Part C - Recovery and Resolution Planning
Effective as of 31 January 2022.
This Part C applies to selected financial institution Members in the event of any ‘resolution’.
1.1 Unless otherwise defined in this Agreement, capitalised terms this Part C shall have the following meanings:
1.1.1 “Divestment” means the restructuring, amalgamation, reorganisation and/or divestment of all or any part of the business, assets or liabilities of any Member Entity pursuant to a Resolution;
1.1.2 “Member Entity” means the Member, or any of its successor, assignee or entity resulting from a Divestment;
1.1.3 “Resolution” means the implementation by a Resolution Authority of its resolution powers in relation to a Member Entity under any Resolution Legislation with the aim of safely and effectively resolving a financial institution or its group in financial distress;
1.1.4 “Resolution Authority” means, in relation to a Member Entity, any central bank, government department or agency in any part of the world which has the responsibility for Resolution in its jurisdiction;
1.1.5 “Resolution Legislation” means the relevant law or regulation implementing the Financial Stability Board’s Guidance on Arrangements to Support Operational Continuity in resolution establishing a framework for the recovery and resolution of credit institutions and investment firms and any analogous law or regulation from time to time which requires contractual recognition of any resolution powers contained in that law or regulation;
1.1.6 “Resolution Supply Term” has the meaning set forth in paragraph 3.1 of this Part C; and
1.1.7 “Separate Contract” has the meaning set forth in paragraph 3.1.1 of this Part C.

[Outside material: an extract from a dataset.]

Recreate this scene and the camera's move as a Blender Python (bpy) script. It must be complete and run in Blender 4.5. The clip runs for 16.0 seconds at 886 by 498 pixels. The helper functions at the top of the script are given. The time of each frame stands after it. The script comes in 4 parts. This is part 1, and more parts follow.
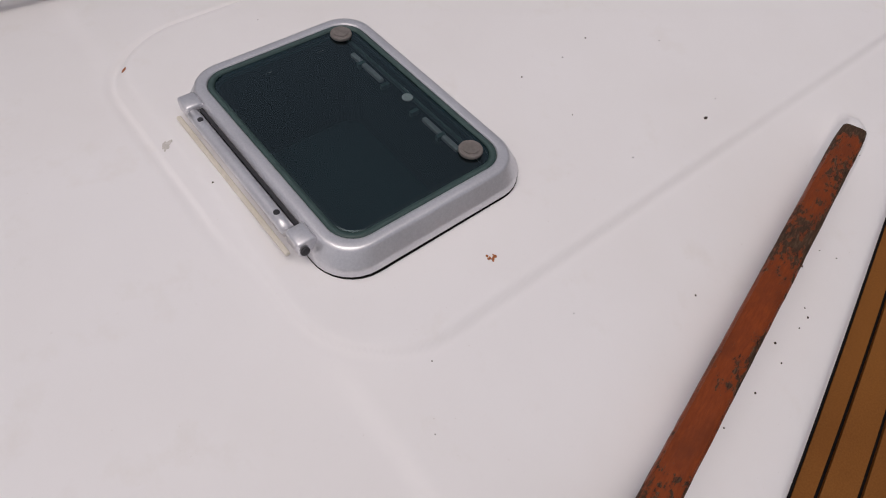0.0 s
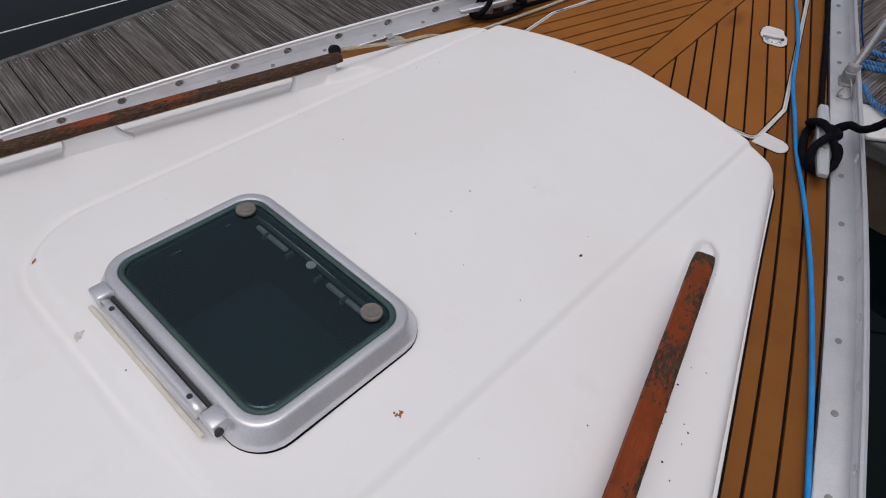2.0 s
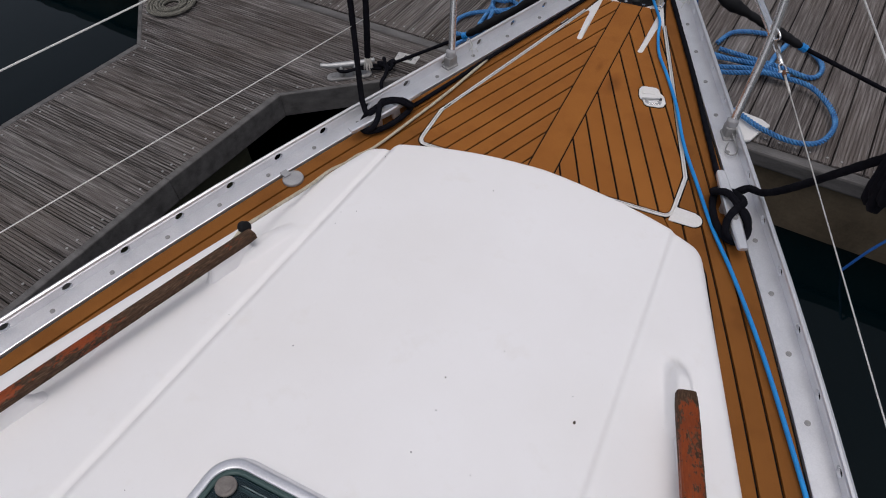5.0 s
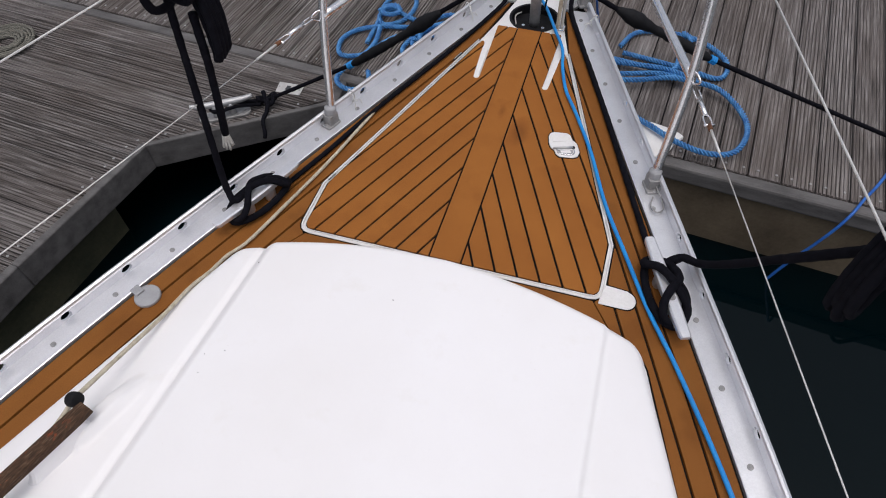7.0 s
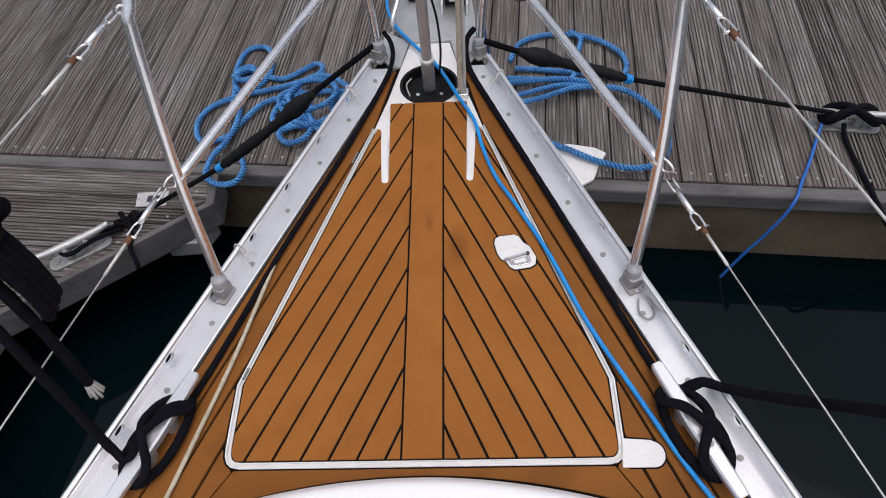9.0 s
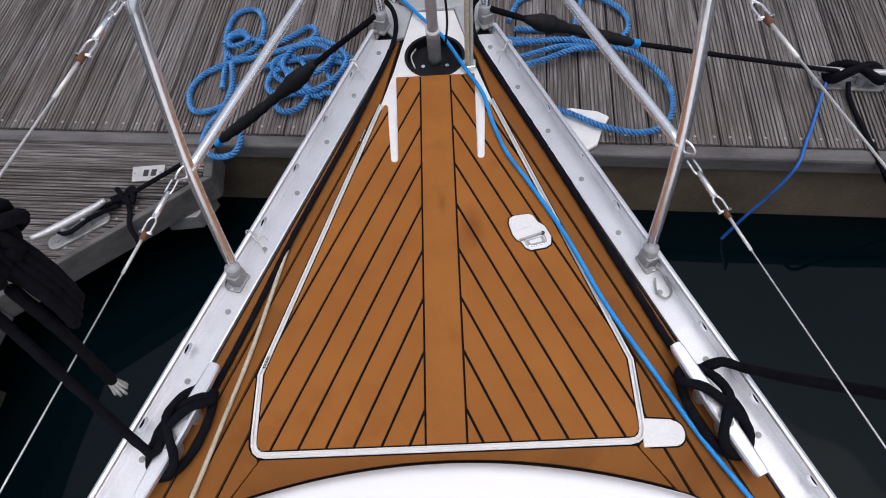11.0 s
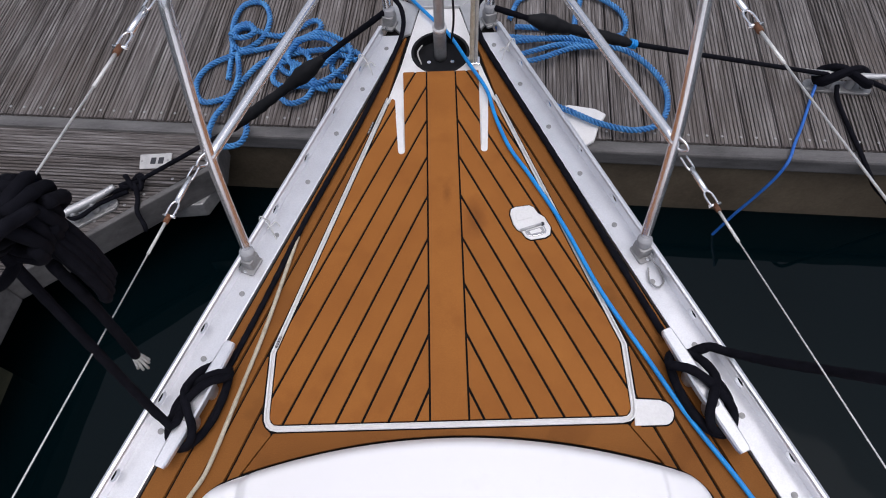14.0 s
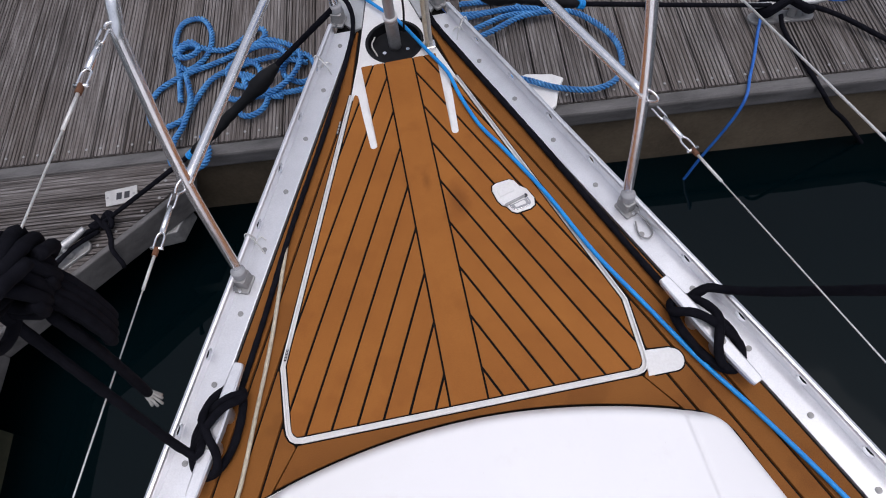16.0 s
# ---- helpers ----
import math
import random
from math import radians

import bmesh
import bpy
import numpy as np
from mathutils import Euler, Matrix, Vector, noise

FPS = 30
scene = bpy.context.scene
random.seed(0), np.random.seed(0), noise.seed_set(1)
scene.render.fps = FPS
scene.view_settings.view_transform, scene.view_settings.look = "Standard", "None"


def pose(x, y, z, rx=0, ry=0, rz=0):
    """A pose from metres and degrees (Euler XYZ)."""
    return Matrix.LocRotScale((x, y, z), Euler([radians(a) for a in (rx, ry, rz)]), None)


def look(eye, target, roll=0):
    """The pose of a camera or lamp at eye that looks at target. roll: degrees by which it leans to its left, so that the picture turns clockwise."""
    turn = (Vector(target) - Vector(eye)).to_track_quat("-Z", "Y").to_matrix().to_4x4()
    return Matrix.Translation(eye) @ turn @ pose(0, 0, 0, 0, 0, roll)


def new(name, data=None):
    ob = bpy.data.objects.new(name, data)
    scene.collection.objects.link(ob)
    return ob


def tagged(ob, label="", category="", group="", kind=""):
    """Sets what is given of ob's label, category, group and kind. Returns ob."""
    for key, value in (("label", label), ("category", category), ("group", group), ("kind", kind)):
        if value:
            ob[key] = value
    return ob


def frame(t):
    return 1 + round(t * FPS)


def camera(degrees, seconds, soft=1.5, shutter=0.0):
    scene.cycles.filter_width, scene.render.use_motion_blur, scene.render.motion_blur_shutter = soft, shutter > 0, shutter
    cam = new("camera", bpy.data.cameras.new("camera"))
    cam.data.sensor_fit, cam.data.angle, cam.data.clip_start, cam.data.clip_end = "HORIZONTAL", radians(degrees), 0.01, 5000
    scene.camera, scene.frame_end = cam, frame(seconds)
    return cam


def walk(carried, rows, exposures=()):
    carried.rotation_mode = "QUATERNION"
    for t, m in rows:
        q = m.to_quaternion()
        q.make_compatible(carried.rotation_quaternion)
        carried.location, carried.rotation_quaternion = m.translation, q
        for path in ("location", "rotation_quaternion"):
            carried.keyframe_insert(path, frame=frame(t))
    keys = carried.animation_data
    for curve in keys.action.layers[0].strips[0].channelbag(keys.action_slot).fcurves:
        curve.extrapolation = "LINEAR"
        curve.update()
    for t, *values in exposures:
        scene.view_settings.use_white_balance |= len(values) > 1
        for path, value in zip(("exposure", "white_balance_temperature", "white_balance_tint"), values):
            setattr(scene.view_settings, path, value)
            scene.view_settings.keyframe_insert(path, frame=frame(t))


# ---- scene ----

This Part C shall be conditional on the Member Entity continuing to pay the Fees under this Agreement to Contour.
3. Provision of Services
3.1 Notwithstanding any termination rights under this Agreement, for the purposes of facilitating recovery action, Resolution and post-Resolution restructuring, Contour agrees that it will, from the date of Resolution and until the end of the Agreement Term (unless a Resolution Authority requires another period from the date of Resolution, in which case such other period will apply) (such period being the “Resolution Supply Term“):
3.1.1 continue providing the Services (or the relevant part thereof) to or for the benefit of the Member Entity and permitting the Member Entity to use such Services (or the relevant part thereof) as if there has been no Divestment. Where it is for a part of the Services, Contour will make a fair and equitable adjustment of the agreed Fees that would be payable for such part;
3.1.2 where required (including where the Member Entity is no longer an Affiliate of the Member), enter into an agreement (“Separate Contract“) with the Member Entity for the provision of the Services (or the relevant part thereof) to the Member Entity for the Resolution Supply Term, on the same terms and conditions as this Agreement except as amended where required to:
(a) comply with any orders or directions of the Resolution Authority or a court or Applicable Law; and
(b) reflect the separation of liability of the Member Entity under the Separate Contract from any liability of the Member under this Agreement to the extent that this Agreement continues; and
3.1.3 suspend any of its rights to terminate this Agreement from the time that any such right arises until such time when Resolution is no longer required.
3.2 Paragraph 3.1 of this Part C will operate in its entirety, except to the extent that Contour will be in breach of Applicable Law by continuing to provide the Services (or the relevant part thereof) to the Member Entity following Resolution.
3.3 The Member agrees that Contour’s provision of the Services (or the relevant part thereof) to the Member Entity under Paragraph 3.1.1 of this Part C is subject to the Member Entity agreeing in writing to be bound by this Agreement.